*The exercise*
Restate the whole listing word for word. Pictures are left out.

*Data segment*

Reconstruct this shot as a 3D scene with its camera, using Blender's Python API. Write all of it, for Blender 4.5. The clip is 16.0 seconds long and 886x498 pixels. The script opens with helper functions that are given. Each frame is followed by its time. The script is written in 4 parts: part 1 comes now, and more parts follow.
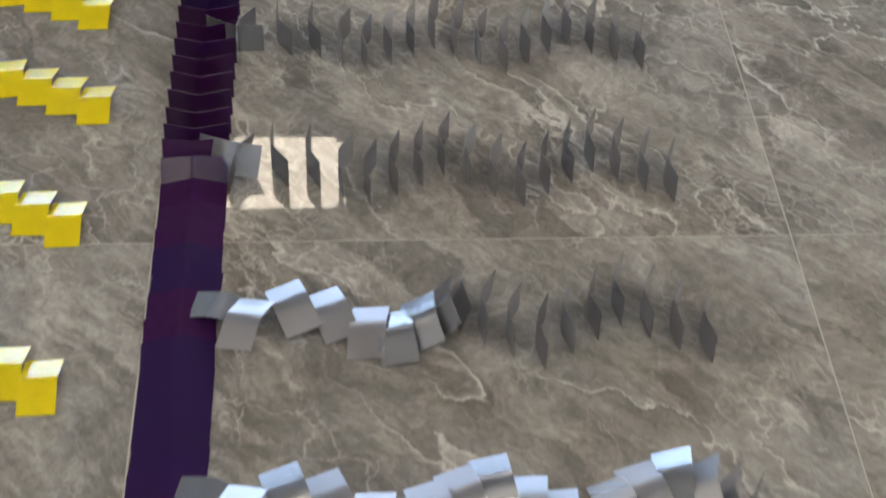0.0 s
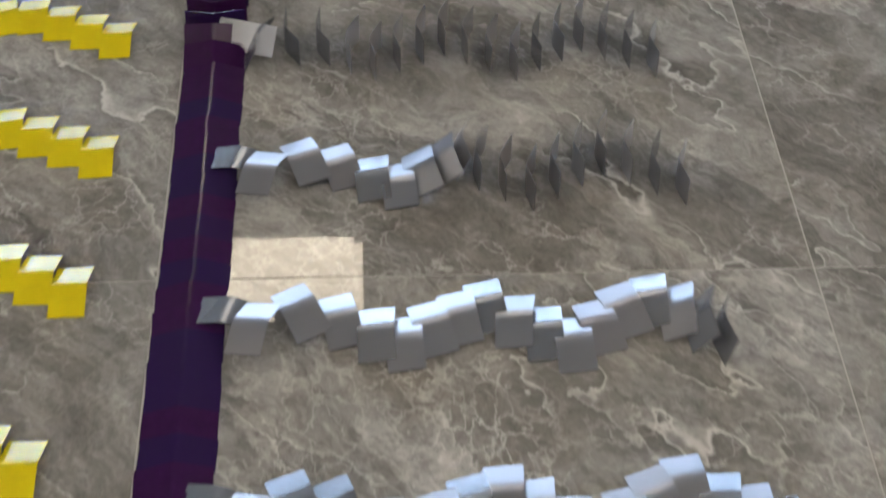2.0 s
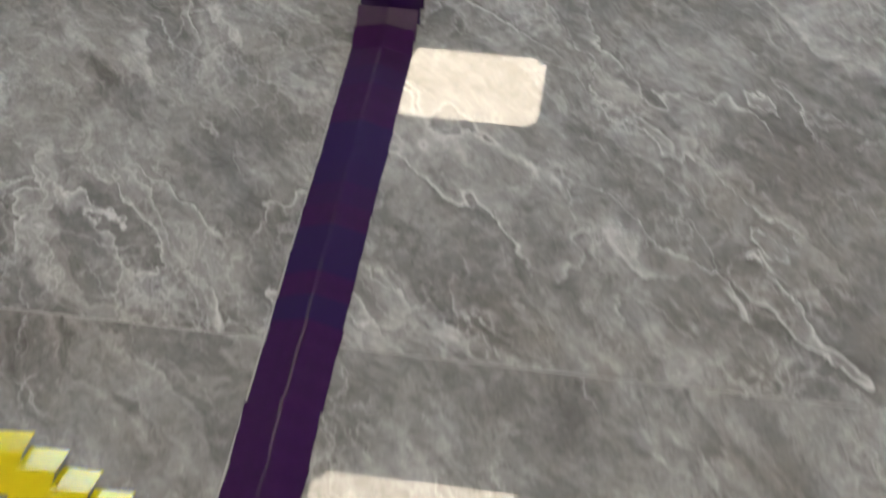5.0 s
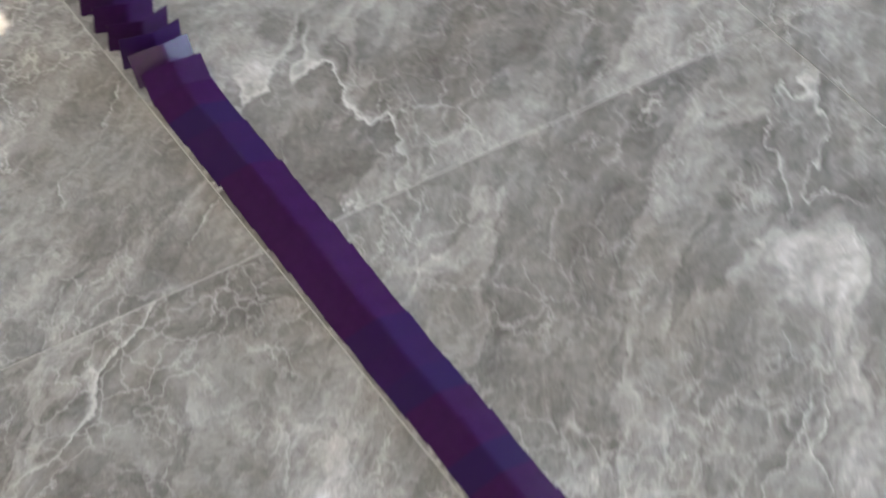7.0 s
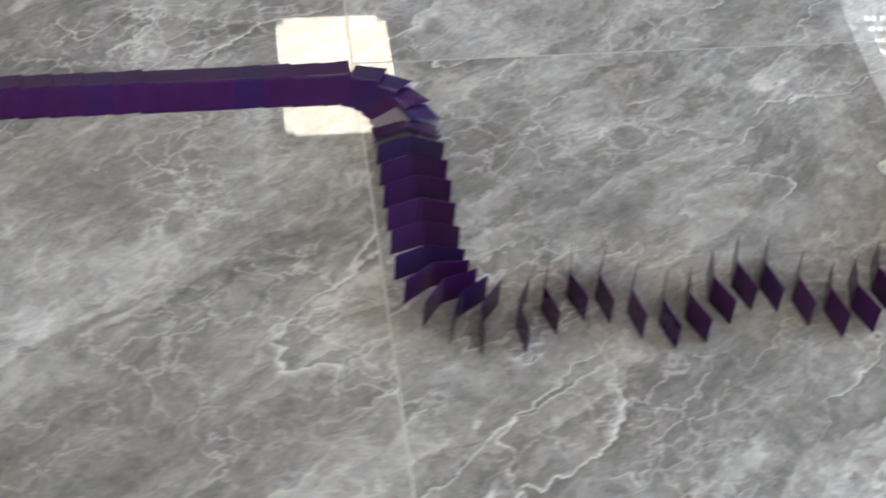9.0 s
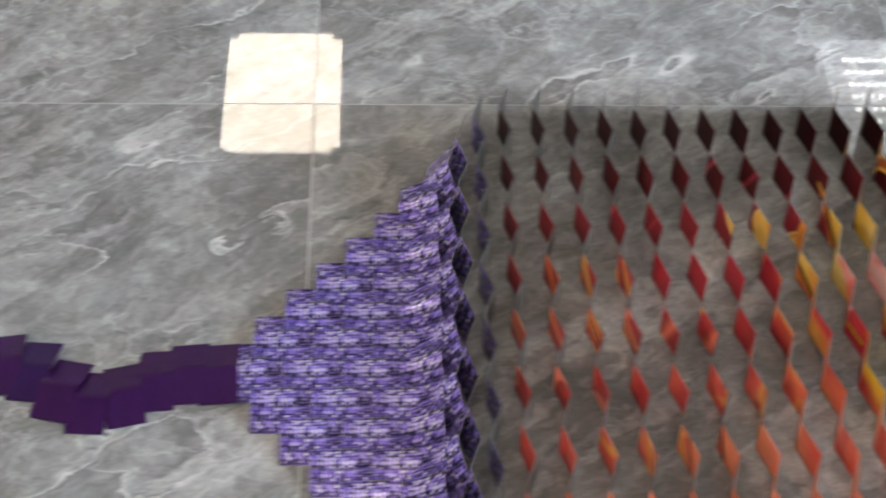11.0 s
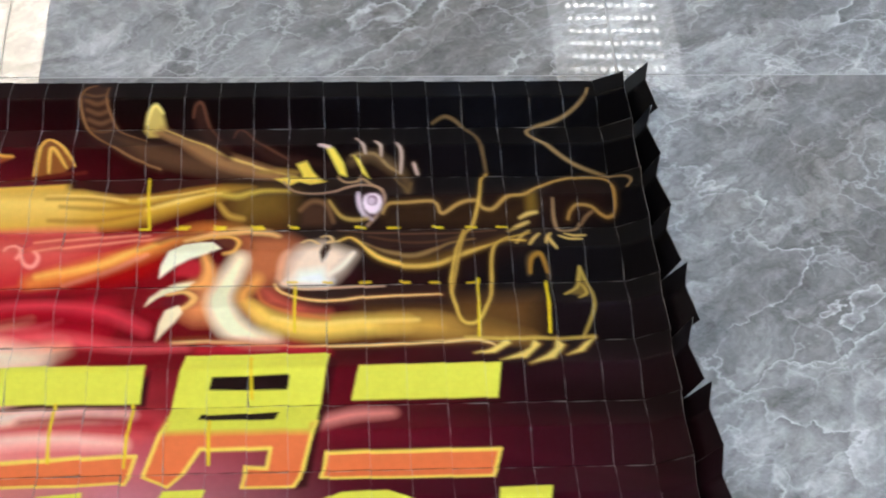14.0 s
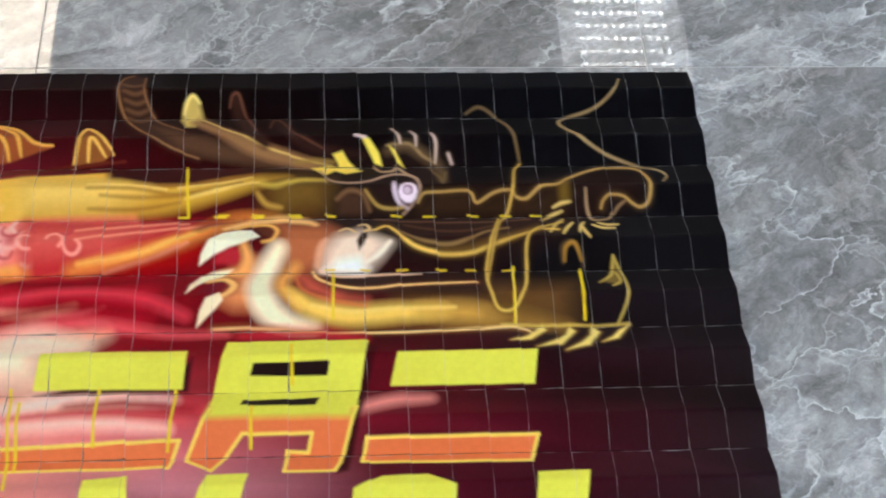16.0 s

*The response*
Reconstruct this shot as a 3D scene with its camera, using Blender's Python API. Write all of it, for Blender 4.5. The clip is 16.0 seconds long and 886x498 pixels. The script opens with helper functions that are given. Each frame is followed by its time. The script is written in 4 parts: part 1 comes now, and more parts follow.
0.0 s
2.0 s
5.0 s
7.0 s
9.0 s
11.0 s
14.0 s
16.0 s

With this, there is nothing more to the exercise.